**EXERCISE**
Emit the exact text of every line from the line with "random.seed(0), np.random.seed(0), noise.seed_set(1)" to the line with "scene.collection.objects.link(ob)", both ends included. No other output is expected.

-*-*-

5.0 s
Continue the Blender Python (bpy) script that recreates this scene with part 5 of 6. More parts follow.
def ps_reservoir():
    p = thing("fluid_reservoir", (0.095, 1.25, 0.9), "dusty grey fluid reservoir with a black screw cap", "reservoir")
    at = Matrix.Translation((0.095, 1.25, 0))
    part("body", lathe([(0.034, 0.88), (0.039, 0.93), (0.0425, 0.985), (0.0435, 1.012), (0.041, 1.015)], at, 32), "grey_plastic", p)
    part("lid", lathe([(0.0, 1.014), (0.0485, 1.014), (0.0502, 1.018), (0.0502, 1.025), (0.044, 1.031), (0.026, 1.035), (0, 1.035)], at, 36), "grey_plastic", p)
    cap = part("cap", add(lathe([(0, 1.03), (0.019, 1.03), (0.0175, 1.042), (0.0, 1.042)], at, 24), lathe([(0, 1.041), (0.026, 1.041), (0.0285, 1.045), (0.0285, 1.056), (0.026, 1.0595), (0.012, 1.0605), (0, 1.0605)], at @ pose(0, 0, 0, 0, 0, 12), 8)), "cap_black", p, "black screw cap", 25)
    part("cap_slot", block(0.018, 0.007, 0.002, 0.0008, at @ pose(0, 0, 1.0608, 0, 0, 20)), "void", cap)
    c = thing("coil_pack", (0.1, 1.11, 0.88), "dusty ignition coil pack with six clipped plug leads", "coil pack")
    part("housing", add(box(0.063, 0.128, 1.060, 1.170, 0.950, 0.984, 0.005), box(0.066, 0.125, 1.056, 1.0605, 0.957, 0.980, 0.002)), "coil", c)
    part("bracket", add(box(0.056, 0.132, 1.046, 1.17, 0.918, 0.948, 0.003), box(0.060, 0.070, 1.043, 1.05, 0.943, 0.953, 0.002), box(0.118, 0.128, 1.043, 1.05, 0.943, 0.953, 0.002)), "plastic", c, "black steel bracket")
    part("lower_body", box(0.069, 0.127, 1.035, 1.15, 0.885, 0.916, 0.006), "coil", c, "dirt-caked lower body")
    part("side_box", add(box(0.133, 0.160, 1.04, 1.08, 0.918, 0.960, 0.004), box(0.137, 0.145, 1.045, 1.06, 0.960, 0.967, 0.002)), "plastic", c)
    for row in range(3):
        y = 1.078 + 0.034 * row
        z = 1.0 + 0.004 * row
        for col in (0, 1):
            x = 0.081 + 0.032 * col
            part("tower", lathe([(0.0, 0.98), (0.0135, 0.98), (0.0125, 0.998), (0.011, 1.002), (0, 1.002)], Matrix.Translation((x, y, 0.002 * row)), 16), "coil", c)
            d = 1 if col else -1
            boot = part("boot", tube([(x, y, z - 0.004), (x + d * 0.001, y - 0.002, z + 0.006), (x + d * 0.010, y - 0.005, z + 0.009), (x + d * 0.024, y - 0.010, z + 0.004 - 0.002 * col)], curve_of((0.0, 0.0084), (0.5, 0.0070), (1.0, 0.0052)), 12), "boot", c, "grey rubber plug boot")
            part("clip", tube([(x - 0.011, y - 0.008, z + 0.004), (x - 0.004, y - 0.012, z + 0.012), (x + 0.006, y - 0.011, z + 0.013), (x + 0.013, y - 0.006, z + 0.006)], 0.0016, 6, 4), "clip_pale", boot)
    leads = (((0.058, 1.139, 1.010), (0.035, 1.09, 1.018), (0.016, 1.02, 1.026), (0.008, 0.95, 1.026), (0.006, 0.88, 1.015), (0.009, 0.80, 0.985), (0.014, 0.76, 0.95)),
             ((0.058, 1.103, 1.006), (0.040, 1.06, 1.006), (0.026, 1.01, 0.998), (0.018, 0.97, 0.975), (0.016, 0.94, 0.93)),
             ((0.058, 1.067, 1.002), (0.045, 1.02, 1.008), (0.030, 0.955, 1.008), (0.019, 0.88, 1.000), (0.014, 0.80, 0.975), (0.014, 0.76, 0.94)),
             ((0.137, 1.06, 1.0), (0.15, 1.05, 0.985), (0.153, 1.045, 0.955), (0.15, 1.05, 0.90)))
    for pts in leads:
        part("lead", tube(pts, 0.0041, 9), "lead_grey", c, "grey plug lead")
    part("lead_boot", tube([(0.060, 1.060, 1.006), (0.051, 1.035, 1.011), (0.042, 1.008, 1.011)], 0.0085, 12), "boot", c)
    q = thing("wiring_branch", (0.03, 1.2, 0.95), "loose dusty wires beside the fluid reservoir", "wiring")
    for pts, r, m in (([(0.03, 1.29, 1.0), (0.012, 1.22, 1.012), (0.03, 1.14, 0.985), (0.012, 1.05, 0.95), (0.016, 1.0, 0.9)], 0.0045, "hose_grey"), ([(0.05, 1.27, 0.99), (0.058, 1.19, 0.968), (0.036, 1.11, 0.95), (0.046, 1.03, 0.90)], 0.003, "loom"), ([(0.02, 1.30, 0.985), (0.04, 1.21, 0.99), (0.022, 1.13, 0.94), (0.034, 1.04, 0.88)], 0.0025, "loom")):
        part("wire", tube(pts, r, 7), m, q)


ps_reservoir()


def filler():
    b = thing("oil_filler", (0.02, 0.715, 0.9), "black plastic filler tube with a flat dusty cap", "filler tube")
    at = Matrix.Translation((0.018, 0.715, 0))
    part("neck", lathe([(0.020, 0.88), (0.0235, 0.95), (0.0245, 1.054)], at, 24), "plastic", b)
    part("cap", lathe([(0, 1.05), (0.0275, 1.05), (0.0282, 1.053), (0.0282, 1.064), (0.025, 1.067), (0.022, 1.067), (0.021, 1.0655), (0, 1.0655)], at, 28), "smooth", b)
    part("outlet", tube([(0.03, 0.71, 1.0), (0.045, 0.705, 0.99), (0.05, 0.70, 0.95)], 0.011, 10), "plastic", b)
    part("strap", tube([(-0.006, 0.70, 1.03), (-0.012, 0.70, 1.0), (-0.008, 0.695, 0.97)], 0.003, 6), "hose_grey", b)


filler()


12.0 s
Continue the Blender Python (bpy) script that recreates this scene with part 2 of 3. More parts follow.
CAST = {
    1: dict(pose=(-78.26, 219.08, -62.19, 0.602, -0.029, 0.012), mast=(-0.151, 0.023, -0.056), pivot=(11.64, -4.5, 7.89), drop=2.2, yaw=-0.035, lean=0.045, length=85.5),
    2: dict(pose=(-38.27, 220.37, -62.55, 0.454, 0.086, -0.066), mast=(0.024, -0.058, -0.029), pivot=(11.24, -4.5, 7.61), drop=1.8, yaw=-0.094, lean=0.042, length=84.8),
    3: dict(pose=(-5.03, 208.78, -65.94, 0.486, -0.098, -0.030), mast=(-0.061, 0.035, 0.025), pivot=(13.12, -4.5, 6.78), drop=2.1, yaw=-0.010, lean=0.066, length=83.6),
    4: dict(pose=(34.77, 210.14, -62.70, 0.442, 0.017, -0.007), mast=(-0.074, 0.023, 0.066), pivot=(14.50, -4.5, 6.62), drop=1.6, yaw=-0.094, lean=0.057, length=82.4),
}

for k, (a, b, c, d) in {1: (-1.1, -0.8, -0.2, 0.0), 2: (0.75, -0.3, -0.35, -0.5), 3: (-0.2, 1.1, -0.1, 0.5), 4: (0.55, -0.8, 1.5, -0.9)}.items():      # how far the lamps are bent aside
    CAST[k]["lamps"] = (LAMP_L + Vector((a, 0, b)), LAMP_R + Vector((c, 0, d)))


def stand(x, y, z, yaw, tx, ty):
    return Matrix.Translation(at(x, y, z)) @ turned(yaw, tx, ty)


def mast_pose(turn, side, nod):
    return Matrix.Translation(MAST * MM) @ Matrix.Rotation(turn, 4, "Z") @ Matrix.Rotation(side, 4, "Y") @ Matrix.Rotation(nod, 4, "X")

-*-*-

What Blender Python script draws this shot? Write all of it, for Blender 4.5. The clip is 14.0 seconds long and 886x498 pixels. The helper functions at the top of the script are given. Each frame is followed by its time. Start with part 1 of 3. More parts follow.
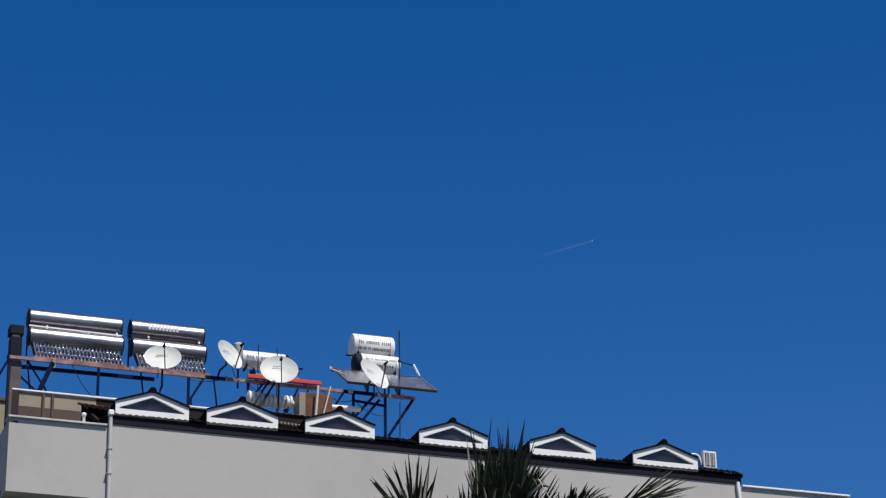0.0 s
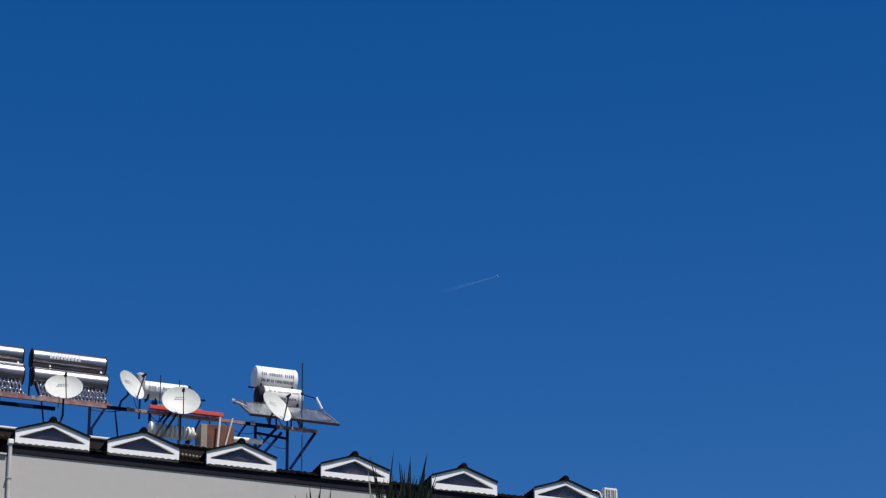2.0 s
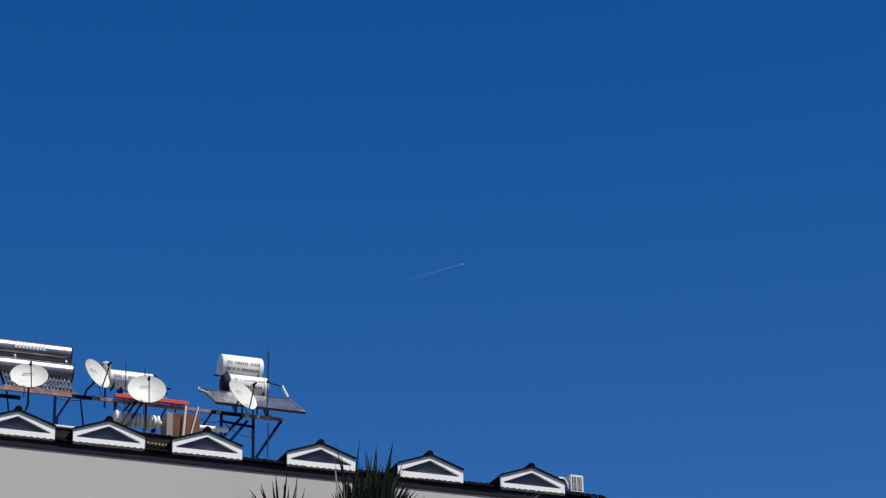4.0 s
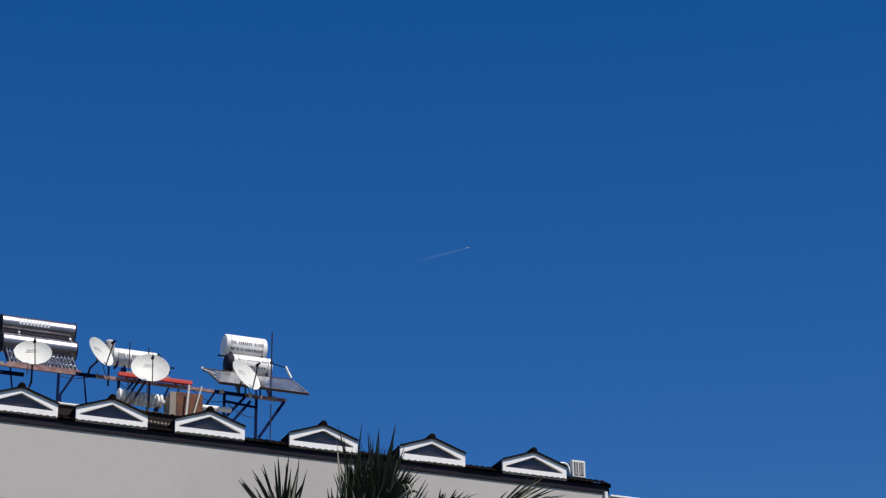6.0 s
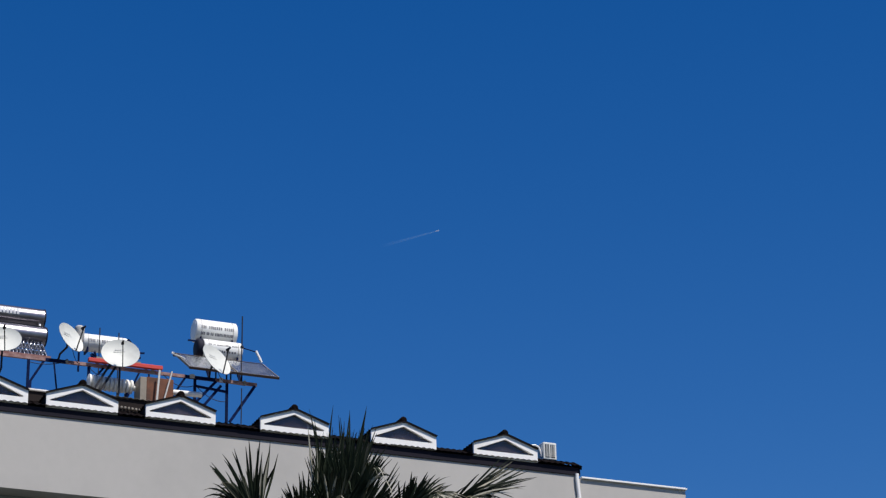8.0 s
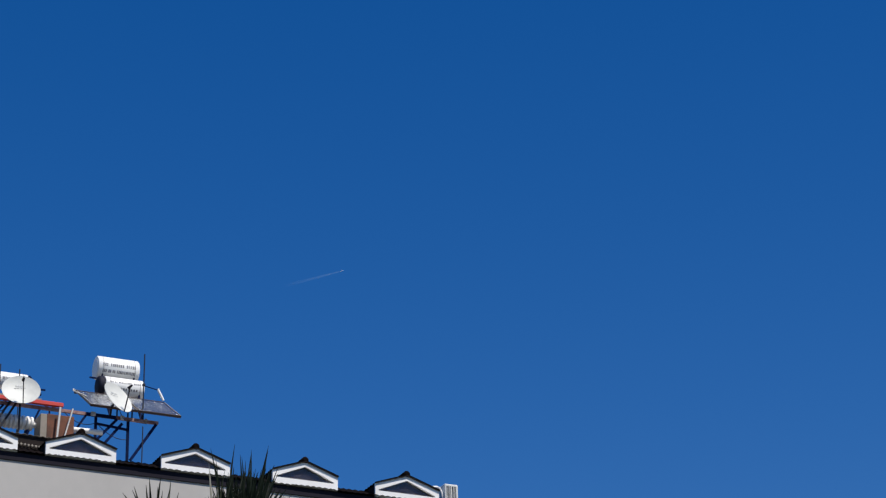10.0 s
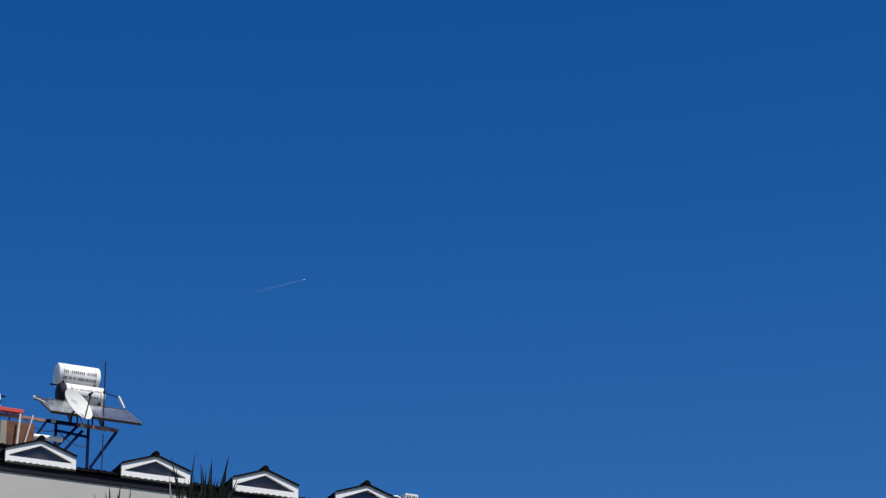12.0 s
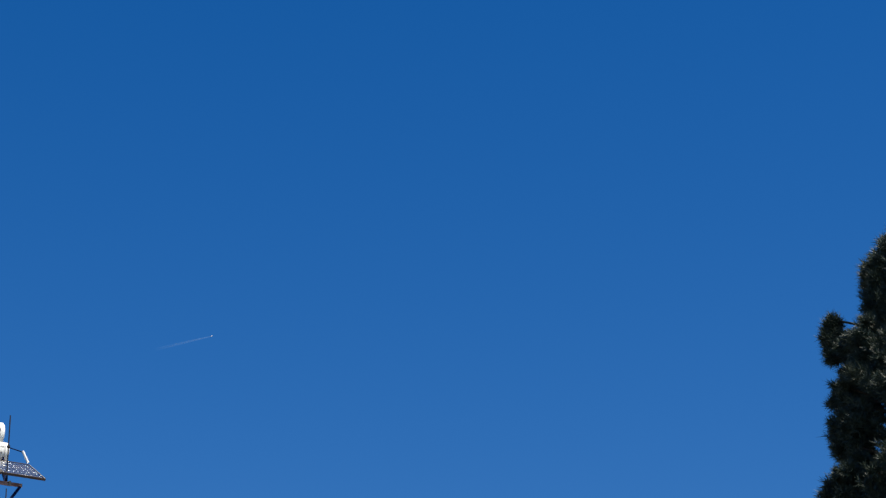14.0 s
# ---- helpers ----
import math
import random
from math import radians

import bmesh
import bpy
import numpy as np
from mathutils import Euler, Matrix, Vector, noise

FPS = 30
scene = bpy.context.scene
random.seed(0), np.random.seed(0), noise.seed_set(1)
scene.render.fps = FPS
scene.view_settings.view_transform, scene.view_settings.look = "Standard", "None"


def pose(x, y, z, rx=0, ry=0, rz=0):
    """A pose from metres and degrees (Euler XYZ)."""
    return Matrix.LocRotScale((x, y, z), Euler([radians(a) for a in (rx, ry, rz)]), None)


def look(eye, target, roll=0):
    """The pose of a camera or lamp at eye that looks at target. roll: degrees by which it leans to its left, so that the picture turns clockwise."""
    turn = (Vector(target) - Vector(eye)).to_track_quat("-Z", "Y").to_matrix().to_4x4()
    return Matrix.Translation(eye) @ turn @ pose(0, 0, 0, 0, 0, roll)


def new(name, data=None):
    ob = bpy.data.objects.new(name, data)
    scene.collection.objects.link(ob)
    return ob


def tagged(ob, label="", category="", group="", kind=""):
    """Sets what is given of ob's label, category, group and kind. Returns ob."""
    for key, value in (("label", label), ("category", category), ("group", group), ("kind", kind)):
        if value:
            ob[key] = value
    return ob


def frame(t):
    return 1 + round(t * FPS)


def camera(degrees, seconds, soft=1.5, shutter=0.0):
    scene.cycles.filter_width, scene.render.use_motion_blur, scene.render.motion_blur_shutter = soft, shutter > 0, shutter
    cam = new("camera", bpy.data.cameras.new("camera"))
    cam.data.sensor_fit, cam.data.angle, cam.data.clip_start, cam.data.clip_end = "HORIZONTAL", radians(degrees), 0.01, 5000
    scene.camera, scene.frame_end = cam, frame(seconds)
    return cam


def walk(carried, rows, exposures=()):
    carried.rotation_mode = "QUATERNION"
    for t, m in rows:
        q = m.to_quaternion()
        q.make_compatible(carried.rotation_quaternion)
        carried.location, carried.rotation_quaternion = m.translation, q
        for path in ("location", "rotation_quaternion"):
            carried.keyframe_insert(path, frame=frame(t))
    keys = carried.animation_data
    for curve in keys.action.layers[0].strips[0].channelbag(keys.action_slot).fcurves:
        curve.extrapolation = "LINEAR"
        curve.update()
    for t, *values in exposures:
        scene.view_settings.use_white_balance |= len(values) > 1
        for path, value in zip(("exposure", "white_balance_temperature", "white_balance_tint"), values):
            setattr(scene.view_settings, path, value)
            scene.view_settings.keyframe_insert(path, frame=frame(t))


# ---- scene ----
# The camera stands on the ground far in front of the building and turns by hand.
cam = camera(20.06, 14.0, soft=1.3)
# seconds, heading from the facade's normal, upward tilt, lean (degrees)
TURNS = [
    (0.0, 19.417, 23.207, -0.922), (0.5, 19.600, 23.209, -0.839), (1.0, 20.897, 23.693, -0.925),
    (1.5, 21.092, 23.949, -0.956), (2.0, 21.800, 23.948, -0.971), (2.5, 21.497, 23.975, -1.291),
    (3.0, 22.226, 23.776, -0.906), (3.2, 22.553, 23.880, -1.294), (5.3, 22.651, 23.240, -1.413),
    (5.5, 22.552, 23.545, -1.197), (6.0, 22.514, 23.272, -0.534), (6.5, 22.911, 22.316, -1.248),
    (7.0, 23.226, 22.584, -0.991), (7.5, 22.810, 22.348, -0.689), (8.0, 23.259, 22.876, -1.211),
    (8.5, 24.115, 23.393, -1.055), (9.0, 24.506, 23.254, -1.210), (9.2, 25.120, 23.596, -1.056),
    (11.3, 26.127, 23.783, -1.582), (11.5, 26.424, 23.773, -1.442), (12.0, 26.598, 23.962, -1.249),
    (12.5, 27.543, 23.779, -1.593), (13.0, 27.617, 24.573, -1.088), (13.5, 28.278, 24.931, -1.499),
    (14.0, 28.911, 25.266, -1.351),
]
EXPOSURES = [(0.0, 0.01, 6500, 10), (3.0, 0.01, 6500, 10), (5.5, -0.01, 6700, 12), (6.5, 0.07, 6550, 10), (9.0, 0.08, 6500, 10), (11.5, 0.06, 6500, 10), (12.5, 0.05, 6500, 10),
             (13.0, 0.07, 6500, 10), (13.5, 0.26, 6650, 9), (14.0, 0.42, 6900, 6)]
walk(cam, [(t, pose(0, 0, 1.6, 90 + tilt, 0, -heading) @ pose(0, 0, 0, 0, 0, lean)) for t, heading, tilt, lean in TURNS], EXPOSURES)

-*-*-

**RESULT**
random.seed(0), np.random.seed(0), noise.seed_set(1)
scene.render.fps = FPS
scene.view_settings.view_transform, scene.view_settings.look = "Standard", "None"


def pose(x, y, z, rx=0, ry=0, rz=0):
    """A pose from metres and degrees (Euler XYZ)."""
    return Matrix.LocRotScale((x, y, z), Euler([radians(a) for a in (rx, ry, rz)]), None)


def look(eye, target, roll=0):
    """The pose of a camera or lamp at eye that looks at target. roll: degrees by which it leans to its left, so that the picture turns clockwise."""
    turn = (Vector(target) - Vector(eye)).to_track_quat("-Z", "Y").to_matrix().to_4x4()
    return Matrix.Translation(eye) @ turn @ pose(0, 0, 0, 0, 0, roll)


def new(name, data=None):
    ob = bpy.data.objects.new(name, data)
    scene.collection.objects.link(ob)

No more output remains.